- A Finnish maker of high-speed chargers accelerated its foray into the U.S. following President Joe Biden’s $7.5 billion pledge to tackle a sparse network of power sources for electric vehicles that hampered the switch from fossil-based transport, Bloomberg reports.
- Kempower Oyj hired a sales team to kick off sales in the U.S. by the end of 2023, two years ahead of its original plan, to ensure it gets a piece of the lucrative pie, CEO Tomi Ristimaki said in an interview.
- “We have a recruitment plan ready for the US-market entry, and the first wave of the recruitments has just started.”

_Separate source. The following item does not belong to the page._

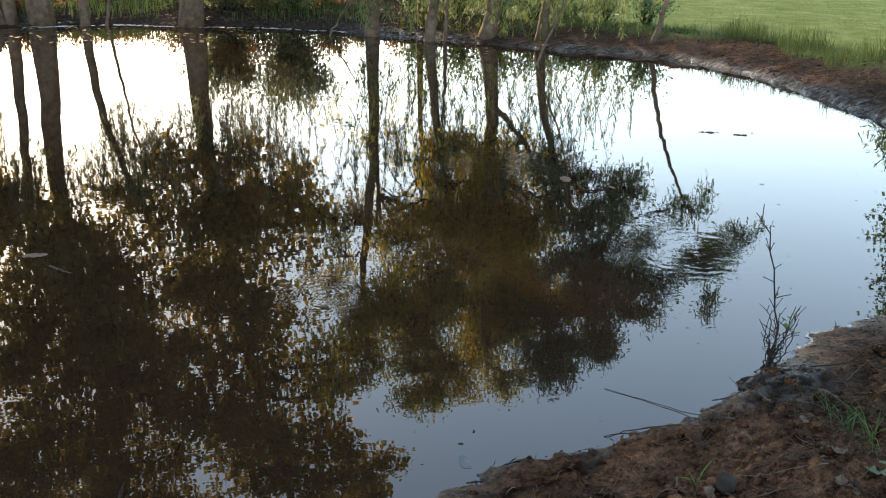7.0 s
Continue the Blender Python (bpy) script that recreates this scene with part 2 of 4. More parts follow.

- Also Read: This Tesla Supplier Pulls Brakes On US, Mexico EV Battery Investment
- Kempower makes fast E.V. chargers, which allow multiple vehicles to plug into a single system, unlike many of its rivals with a one-unit-per-car model. That’s particularly handy when placing them near other services, such as restaurants and shopping malls.
- In the U.S., electric vehicles are yet to take off without the charging infrastructure, mainly due to long distances combined with the omnipresence of car transport.
- Grants from the $5 billion National Electric Vehicle Infrastructure program could be a trigger, in the long run, to make the E.V. market in the U.S. “even bigger than Europe,” which is currently growing faster, according to Ristimaki.
- “I don’t normally like subsidy markets much, but this one is so big that it actually pushes charger infrastructure forward,” added Ristimaki.
- Kempower is focusing on the east coast to identify a state with a top-notch environmental, social, and governance offering, the CEO said.